**Exercise**. Every line below should be copied exactly; drop the pictures.

**Raw records**.

--- --- ---

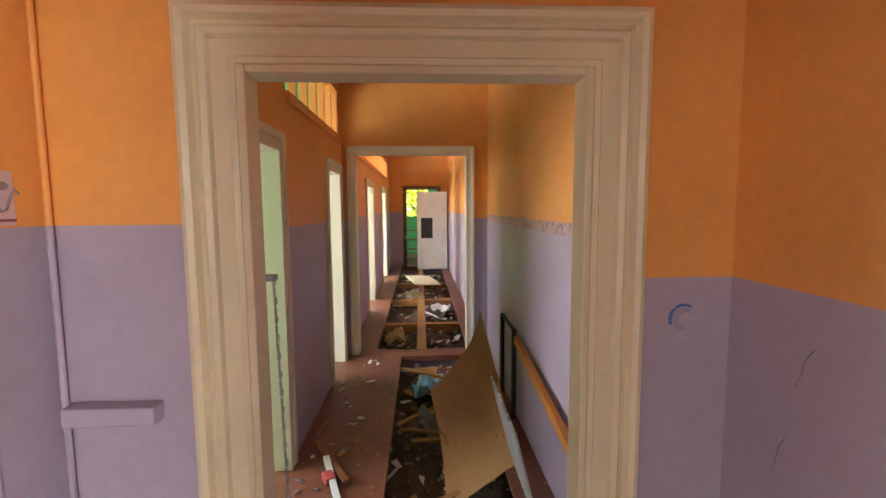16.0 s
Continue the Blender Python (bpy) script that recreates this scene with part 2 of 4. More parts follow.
def wall(name, axis, f0, f1, a0, a1, z0, z1, holes, material, label):
    bm = bmesh.new()
    for p, q, r, s in bars(a0, a1, z0, z1, holes):
        if axis == "x":
            box(bm, p, q, min(f0, f1), max(f0, f1), r, s)
        else:
            box(bm, min(f0, f1), max(f0, f1), p, q, r, s)
    return solid(name, bm, material, label, "wall", kind="structure")


plank_meshes = {}


def plank_mesh(w, h, material, t=0.014, c=0.0028):
    key = (round(w, 3), round(h, 2), material.name)
    if key not in plank_meshes:
        bm = bmesh.new()
        prof = [(0, 0.0005), (0, t - c), (c, t), (w - c, t), (w, t - c), (w, 0.0005)]
        lo = [bm.verts.new((x, y, 0)) for x, y in prof]
        hi = [bm.verts.new((x, y, h)) for x, y in prof]
        for i in range(5):
            bm.faces.new((lo[i], lo[i + 1], hi[i + 1], hi[i]))
        bm.faces.new(hi)
        bm.faces.new(lo[::-1])
        plank_meshes[key] = mesh_of("plank", bm, material)
    return plank_meshes[key]


def planks(parent, axis, face, sign, a0, a1, z0, z1, holes, material, width=0.094, seed=1):
    """Vertical boards on a wall; face is the wall body's face, sign the side of the room along the other axis."""
    rng = random.Random(seed)
    n = max(1, round((a1 - a0) / width))
    w = (a1 - a0) / n
    for i in range(n):
        p = a0 + i * w
        cuts = sorted((max(h[2], z0), min(h[3], z1)) for h in holes if h[0] < p + w / 2 < h[1])
        z, spans = z0, []
        for r, s in cuts:
            if r > z + 0.02:
                spans.append((z, r))
            z = max(z, s)
        if z1 > z + 0.02:
            spans.append((z, z1))
        for r, s in spans:
            ob = new("plank", plank_mesh(w - 0.0016, s - r, material))
            if axis == "x":
                rot = 0 if sign > 0 else 180
                ob.matrix_world = pose(p + (0.0008 if sign > 0 else w - 0.0008), face + sign * rng.uniform(0, 0.0015), r, 0, 0, rot)
            else:
                rot = -90 if sign > 0 else 90
                ob.matrix_world = pose(face + sign * rng.uniform(0, 0.0015), p + (w - 0.0008 if sign > 0 else 0.0008), r, 0, 0, rot)
            ob.parent = parent
            ob.matrix_parent_inverse = parent.matrix_world.inverted()


def wavy(x0, x1, y0, y1, z, n, amp, thick, seed, m=None):
    """A thin sheet, bent and crumpled."""
    bm = bmesh.new()
    bmesh.ops.create_grid(bm, x_segments=n, y_segments=n, size=0.5)
    for v in bm.verts:
        p = Vector((v.co.x * 3 + seed * 7.3, v.co.y * 3, seed))
        v.co.z = amp * noise.noise(p)
        v.co.x = x0 + (v.co.x + 0.5) * (x1 - x0) + 0.1 * amp * noise.noise(p * 2)
        v.co.y = y0 + (v.co.y + 0.5) * (y1 - y0) + 0.1 * amp * noise.noise(p * 2.3)
        v.co.z += z
    ret = bmesh.ops.solidify(bm, geom=bm.faces[:], thickness=thick)
    if m:
        bmesh.ops.transform(bm, matrix=m, verts=bm.verts)
    return bm


# ---- the plan ----
XW, XE, YN, YS, TOP = -3.02, 0.715, 2.05, -5.38, 3.32
B_ = 0.015
WIN_N = (-2.05, -0.285, 0.78, 2.40)
WIN_W = (0.13, 0.915, 0.73, 2.40)
WIN_W2 = (-2.67, -0.80, 0.77, 2.46)
WIN_S = (-2.08, -0.25, 0.74, 2.44)
DOOR1 = (0.475, 1.395, -0.05, 2.175)
GROUND = -3.5

w_north = wall("wall_north", "x", YN + B_, YN + 0.2, XW - 0.2, XE + 0.13, GROUND, TOP + 0.3, [WIN_N], TEAL, "board-clad wall painted teal, worn")
w_west = wall("wall_west", "y", XW - B_, XW - 0.2, YS - 0.2, YN + B_, GROUND, TOP + 0.3, [WIN_W, WIN_W2], TEAL, "board-clad wall painted sage, olive and teal")
w_south = wall("wall_south", "x", YS - B_, YS - 0.2, XW - B_, XE + 0.13, GROUND, TOP + 0.3, [WIN_S], DARK, "board-clad wall painted teal, lower boards torn off")
w_east = wall("wall_east", "y", XE + B_, XE + 0.14, YS - B_, YN + B_, GROUND, TOP + 0.3, [DOOR1], TEAL, "light teal board-clad wall with black handwriting")

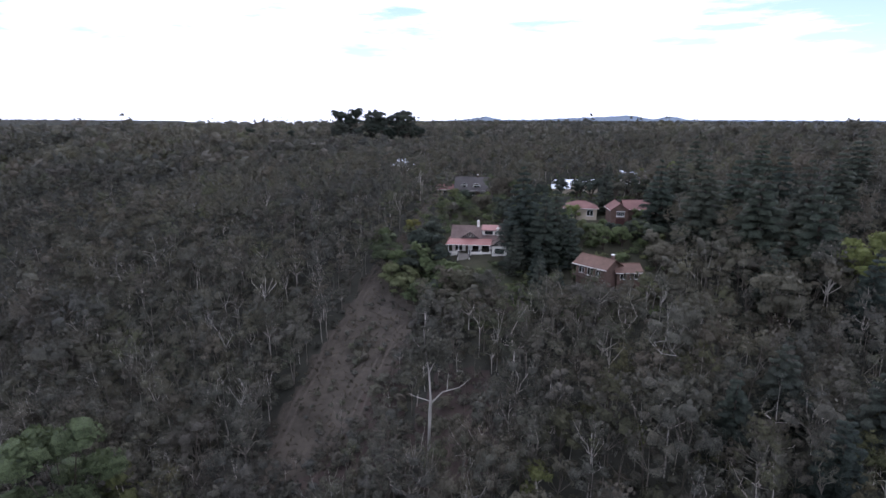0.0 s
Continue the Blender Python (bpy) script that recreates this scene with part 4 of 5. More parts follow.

--- --- ---

**Completed task**.
16.0 s
Continue the Blender Python (bpy) script that recreates this scene with part 2 of 4. More parts follow.
def wall(name, axis, f0, f1, a0, a1, z0, z1, holes, material, label):
    bm = bmesh.new()
    for p, q, r, s in bars(a0, a1, z0, z1, holes):
        if axis == "x":
            box(bm, p, q, min(f0, f1), max(f0, f1), r, s)
        else:
            box(bm, min(f0, f1), max(f0, f1), p, q, r, s)
    return solid(name, bm, material, label, "wall", kind="structure")


plank_meshes = {}


def plank_mesh(w, h, material, t=0.014, c=0.0028):
    key = (round(w, 3), round(h, 2), material.name)
    if key not in plank_meshes:
        bm = bmesh.new()
        prof = [(0, 0.0005), (0, t - c), (c, t), (w - c, t), (w, t - c), (w, 0.0005)]
        lo = [bm.verts.new((x, y, 0)) for x, y in prof]
        hi = [bm.verts.new((x, y, h)) for x, y in prof]
        for i in range(5):
            bm.faces.new((lo[i], lo[i + 1], hi[i + 1], hi[i]))
        bm.faces.new(hi)
        bm.faces.new(lo[::-1])
        plank_meshes[key] = mesh_of("plank", bm, material)
    return plank_meshes[key]


def planks(parent, axis, face, sign, a0, a1, z0, z1, holes, material, width=0.094, seed=1):
    """Vertical boards on a wall; face is the wall body's face, sign the side of the room along the other axis."""
    rng = random.Random(seed)
    n = max(1, round((a1 - a0) / width))
    w = (a1 - a0) / n
    for i in range(n):
        p = a0 + i * w
        cuts = sorted((max(h[2], z0), min(h[3], z1)) for h in holes if h[0] < p + w / 2 < h[1])
        z, spans = z0, []
        for r, s in cuts:
            if r > z + 0.02:
                spans.append((z, r))
            z = max(z, s)
        if z1 > z + 0.02:
            spans.append((z, z1))
        for r, s in spans:
            ob = new("plank", plank_mesh(w - 0.0016, s - r, material))
            if axis == "x":
                rot = 0 if sign > 0 else 180
                ob.matrix_world = pose(p + (0.0008 if sign > 0 else w - 0.0008), face + sign * rng.uniform(0, 0.0015), r, 0, 0, rot)
            else:
                rot = -90 if sign > 0 else 90
                ob.matrix_world = pose(face + sign * rng.uniform(0, 0.0015), p + (w - 0.0008 if sign > 0 else 0.0008), r, 0, 0, rot)
            ob.parent = parent
            ob.matrix_parent_inverse = parent.matrix_world.inverted()


def wavy(x0, x1, y0, y1, z, n, amp, thick, seed, m=None):
    """A thin sheet, bent and crumpled."""
    bm = bmesh.new()
    bmesh.ops.create_grid(bm, x_segments=n, y_segments=n, size=0.5)
    for v in bm.verts:
        p = Vector((v.co.x * 3 + seed * 7.3, v.co.y * 3, seed))
        v.co.z = amp * noise.noise(p)
        v.co.x = x0 + (v.co.x + 0.5) * (x1 - x0) + 0.1 * amp * noise.noise(p * 2)
        v.co.y = y0 + (v.co.y + 0.5) * (y1 - y0) + 0.1 * amp * noise.noise(p * 2.3)
        v.co.z += z
    ret = bmesh.ops.solidify(bm, geom=bm.faces[:], thickness=thick)
    if m:
        bmesh.ops.transform(bm, matrix=m, verts=bm.verts)
    return bm


# ---- the plan ----
XW, XE, YN, YS, TOP = -3.02, 0.715, 2.05, -5.38, 3.32
B_ = 0.015
WIN_N = (-2.05, -0.285, 0.78, 2.40)
WIN_W = (0.13, 0.915, 0.73, 2.40)
WIN_W2 = (-2.67, -0.80, 0.77, 2.46)
WIN_S = (-2.08, -0.25, 0.74, 2.44)
DOOR1 = (0.475, 1.395, -0.05, 2.175)
GROUND = -3.5

w_north = wall("wall_north", "x", YN + B_, YN + 0.2, XW - 0.2, XE + 0.13, GROUND, TOP + 0.3, [WIN_N], TEAL, "board-clad wall painted teal, worn")
w_west = wall("wall_west", "y", XW - B_, XW - 0.2, YS - 0.2, YN + B_, GROUND, TOP + 0.3, [WIN_W, WIN_W2], TEAL, "board-clad wall painted sage, olive and teal")
w_south = wall("wall_south", "x", YS - B_, YS - 0.2, XW - B_, XE + 0.13, GROUND, TOP + 0.3, [WIN_S], DARK, "board-clad wall painted teal, lower boards torn off")
w_east = wall("wall_east", "y", XE + B_, XE + 0.14, YS - B_, YN + B_, GROUND, TOP + 0.3, [DOOR1], TEAL, "light teal board-clad wall with black handwriting")

0.0 s
Continue the Blender Python (bpy) script that recreates this scene with part 4 of 5. More parts follow.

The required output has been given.